Malik Reaves

Profile
- Position: Cornerback

Personal information
- Born: December 15, 1995 (age 30) Panama City, Florida
- Listed height: 6 ft 0 in (1.83 m)
- Listed weight: 200 lb (91 kg)

Career information
- High school: Duncan U. Fletcher (Neptune Beach, Florida)
- College: Villanova
- NFL draft: 2018: undrafted

Career history
- Kansas City Chiefs (2018)*; Pittsburgh Steelers (2018)*; Winnipeg Blue Bombers (2019)*; Toronto Argonauts (2020)*;
- * Offseason and/or practice squad member only

= Malik Reaves =

American football player (born 1995)

Malik Reaves (born December 15, 1995) is a professional gridiron football defensive back who is a free agent.
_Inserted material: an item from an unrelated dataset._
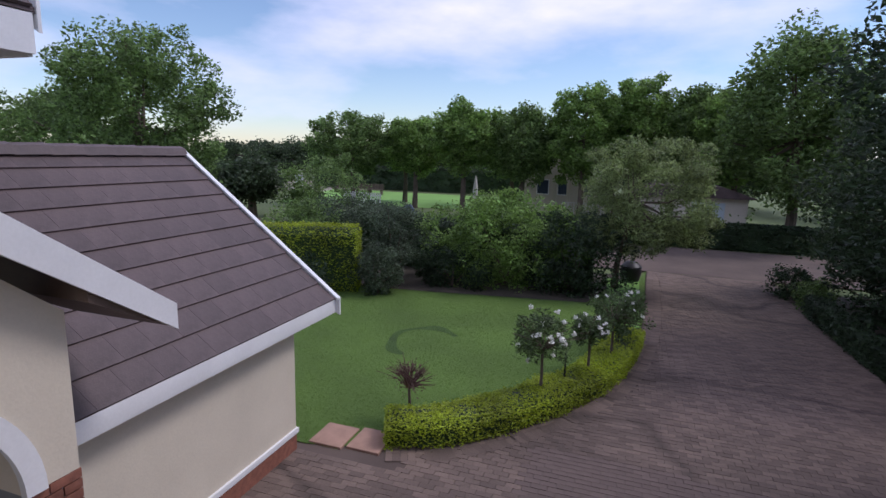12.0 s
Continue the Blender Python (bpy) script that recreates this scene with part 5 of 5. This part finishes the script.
# a hill on the skyline
bm = bm_new()
hp = [(-700, G - 5)] + [(-700 + 28 * k, 10 + 14 * noise.noise(Vector((k * 0.16, 3.1, 0))) + 10 * math.exp(-((k - 14) / 8.0) ** 2)) for k in range(51)] + [(700, G - 5)]
prism(bm, hp, "y", 900, 960)
structure("backdrop_hill", bm, M_HILL, "distant wooded hill on the skyline", smooth=0)
# the corner of the house eave above the balcony
hf = thing("house_eave", "white eave fascia of the house beside the balcony", "eave", pose(0.01, 0, -0.075), kind="structure")
part("fascia_board", cbox(-9.0, -4.62, 11.94, 11.98, 1.84, 2.2), M_FASCIA, hf)
bm = bm_new()
prism(bm, [(-4.58, 2.16), (-4.58, 2.2), (-8.6, 5.0), (-8.6, 4.9)], "y", 8.46, 12.0)
part("roof", bm, M_TILE, hf, "brown tiled roof slope", smooth=0)
for q in range(14):
    a = q / 14
    part("roof_course", cbox(-0.36, 0.0, 0, 3.5, 0, 0.025), M_TILE, hf, at=pose(-4.57 - 4.02 * a, 8.47, 2.2 + 2.8 * a, 0, 32, 0))
bm = bm_new()
prism(bm, [(-4.56, 2.02), (-4.56, 2.26), (-8.6, 5.08), (-8.6, 4.84)], "y", 12.0, 12.03)
part("barge_board", bm, M_FASCIA, hf, smooth=0)
part("gutter_board", cbox(-4.62, -4.58, 8.46, 11.98, 1.86, 2.17), M_FASCIA, hf)
part("soffit_board", cbox(-9.0, -4.62, 11.5, 11.94, 1.9, 1.95), M_FASCIA, hf)
part("upper_wall", cbox(-9.0, -6.95, 8.47, 11.5, G, 2.1), M_CREAM, hf)
# outer walls of the house below and beside the balcony
structure("house_wall", cbox(-3.3, 4.0, YO + 0.003, YO + 0.1, G, -0.32), M_CREAM, "cream plastered house wall under the balcony")

# two paving slabs at the lawn's corner
for k, (x0, x1, y0, y1) in enumerate(((-4.08, -3.58, 14.84, 15.4), (-3.53, -3.04, 14.9, 15.46))):
    o = part("paving_slab", cbox(x0, x1, y0, y1, G - 0.01, G + 0.035, bev=0.008), M_SLAB)
    tagged(o, "square terracotta paving slab at the lawn's corner", "paving slab", "paving slabs")

# driveway pavers
pv = thing("driveway_pavers", "brown clay pavers in running bond", "", kind="structure")
near = finish(cbox(-0.097, 0.097, -0.046, 0.046, 0, 0.012, bev=0.003), "paver", M_PAVER, 0)
count = 0
verts, faces = [], []
hx, hy, hz = 0.097, 0.0465, 0.012
rnd = random.Random(8)
for j in range(int((29.4 - 9.6) / 0.098)):
    y = 9.6 + 0.098 * j
    for i in range(52):
        x = -5.4 + 0.2 * i + (0.1 if j % 2 else 0)
        if y > 14.6 and x < edge_x(y) + 0.38:
            continue
        if x > (4.85 if y < 19.6 else 4.75):
            continue
        if y < 14.7 and x < -4.25:
            continue
        dz = rnd.uniform(-0.0025, 0.0025)
        tx, ty = rnd.uniform(-0.002, 0.002), rnd.uniform(-0.002, 0.002)
        if 13.9 < y < 16.0 and -1.2 < x < 1.75 and count < 300:
            o = new("paver", near)
            o.parent, o.location = pv, (x, y, G + dz)
            count += 1
            continue
        b = len(verts)
        z = G + hz + dz
        verts += [(x - hx, y - hy, z - tx), (x + hx, y - hy, z + tx), (x + hx, y + hy, z + ty), (x - hx, y + hy, z - ty)]
        verts += [(x - hx - .002, y - hy - .002, G - 0.01), (x + hx + .002, y - hy - .002, G - 0.01), (x + hx + .002, y + hy + .002, G - 0.01), (x - hx - .002, y + hy + .002, G - 0.01)]
        faces += [(b, b + 1, b + 2, b + 3), (b, b + 4, b + 5, b + 1), (b + 1, b + 5, b + 6, b + 2), (b + 2, b + 6, b + 7, b + 3), (b + 3, b + 7, b + 4, b)]
# a soldier course along the hedge
for (x0, y0), (x1, y1) in zip(EDGE, EDGE[1:]):
    L = math.hypot(x1 - x0, y1 - y0)
    dx, dy = (x1 - x0) / L, (y1 - y0) / L
    for k in range(int(L / 0.1)):
        for off in (0.1, 0.3):
            cx, cy = x0 + dx * (k + .5) * 0.1 + dy * (off + .02), y0 + dy * (k + .5) * 0.1 - dx * (off + .02)
            b = len(verts)
            z = G + 0.016 + rnd.uniform(-.002, .002)
            for a, c in ((-.047, -.097), (.047, -.097), (.047, .097), (-.047, .097)):
                verts.append((cx + dx * a + dy * c, cy + dy * a - dx * c, z))
            faces.append((b, b + 3, b + 2, b + 1))
me = bpy.data.meshes.new("paver_field")
me.from_pydata(verts, [], faces)
me.materials.append(M_PAVER2)
o = new("paver_field", me)
o.parent = pv
o["kind"] = "stuff"

# slate tiles of the balcony floor
sl_t = thing("balcony_floor", "blue-grey riven slate tiles", "", kind="structure")
rnd = random.Random(4)
y = 8.252
for h in (0.235, 0.29, 0.265):
    x = BX0 + rnd.uniform(-0.3, 0)
    while x < BX1:
        w = rnd.choice((0.26, 0.32, 0.4, 0.46))
        x0, x1 = max(x, BX0), min(x + w, BX1)
        if x1 - x0 > 0.06:
            bm = cbox(x0 + 0.0025, x1 - 0.0025, y + 0.0025, y + h - 0.0025, -0.012, 0.0 + rnd.uniform(-0.003, 0.002), bev=0.003)
            bm.transform(Matrix.Translation((-(x0 + x1) / 2, -y - h / 2, 0)))
            part("slate_tile", bm, M_SLATE_WARM if rnd.random() < 0.22 else M_SLATE, sl_t, at=pose((x0 + x1) / 2, y + h / 2, 0, rnd.uniform(-.2, .2), rnd.uniform(-.2, .2), rnd.uniform(-.5, .5)))
        x += w
    y += h

# grass blades over the lawn
rng = np.random.default_rng(77)
n = 60000
gx, gy = rng.uniform(-8.5, 0.3, n), rng.uniform(14.8, 23.6, n)
ok = np.array([x < edge_x(yy) - 0.55 for x, yy in zip(gx, gy)])
gx, gy = gx[ok], gy[ok]
n = len(gx)
an = rng.uniform(0, math.pi, n)
hgt = rng.uniform(0.008, 0.022, n)
v = np.empty((n, 3, 3))
v[:, 0] = np.stack([gx - 0.008 * np.cos(an), gy - 0.008 * np.sin(an), np.full(n, G + 0.01)], 1)
v[:, 1] = np.stack([gx + 0.008 * np.cos(an), gy + 0.008 * np.sin(an), np.full(n, G + 0.01)], 1)
v[:, 2] = np.stack([gx + rng.normal(0, 0.015, n), gy + rng.normal(0, 0.015, n), G + 0.01 + hgt], 1)
me = bpy.data.meshes.new("grass_blades")
me.from_pydata(v.reshape(-1, 3).tolist(), [], np.arange(n * 3).reshape(n, 3).tolist())
me.materials.append(M_BLADE)
tagged(new("grass_blades", me), "short green blades of lawn grass", "grass", "", "stuff")

# a worn dark ring in the lawn
bm = bm_new()
ra = [[bm.verts.new((-4.1 + r * 0.95 * math.cos(a), 19.3 + r * 1.25 * math.sin(a), G + 0.017)) for r in (0.62 + 0.05 * math.sin(3 * a), 0.8 + 0.04 * math.sin(5 * a))] for a in np.linspace(0.6, 4.6, 40)]
for a, b in zip(ra, ra[1:]):
    bm.faces.new((a[0], a[1], b[1], b[0]))
structure("lawn_ring", bm, M_LAWNDARK, "darker ring of grass in the lawn")

# a white tub just outside the doors
tub = thing("plastic_tub", "white tapered plastic tub on the slate floor", "tub", pose(1.05, 8.42, 0.0))
bm = cbox(-0.12, 0.12, -0.1, 0.1, 0.0, 0.135, bev=0.012)
for v in bm.verts:
    k = 0.8 + 0.2 * v.co.z / 0.135
    v.co.x, v.co.y = v.co.x * k, v.co.y * k
part("body", bm, M_WHITE, tub)
part("lid", cbox(-0.126, 0.126, -0.106, 0.106, 0.135, 0.15, bev=0.005), M_WHITE, tub)
part("label_mark", cbox(-0.108, -0.07, -0.1025, -0.1, 0.105, 0.12), M_GREYPLASTIC, tub, "small grey printed mark")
He played college football for Villanova, where he earned all-CAA honors following his senior season.

== Early life ==
Reaves was a four-year letter winner in football and track at Duncan U. Fletcher High School where he was an all-state honoree, first-team All-Gateway Conference, and The Florida Times-Union All-First Coach Honorable Mention.

== College career ==
Reaves was fourth on the Wildcats defense in tackles in 2017 with 58 (35 solo). He finished his career with 178 tackles in 43 games for Villanova, along with 4 interceptions, 13 pass defenses, and 2 forced fumbles. Reaves earned second-team all-CAA honors twice, following his Sophomore (2015) and Senior (2017) seasons.

==Professional career==
Reaves was ranked among the top twenty-five at his position in the 2018 NFL draft.

===Kansas City Chiefs===
Reaves signed with the Kansas City Chiefs as an undrafted free agent on May 8, 2018. He was waived on June 14, 2018.

===Pittsburgh Steelers===
On July 26, 2018, Reaves signed with the Pittsburgh Steelers. He was waived on September 1, 2019.

===Canadian Football League===
Reaves signed with the Winnipeg Blue Bombers on February 15, 2019. He was released before the start of the season on April 24, 2019. He signed with the Toronto Argonauts after the season on December 16, 2019, but was released on December 28, 2020.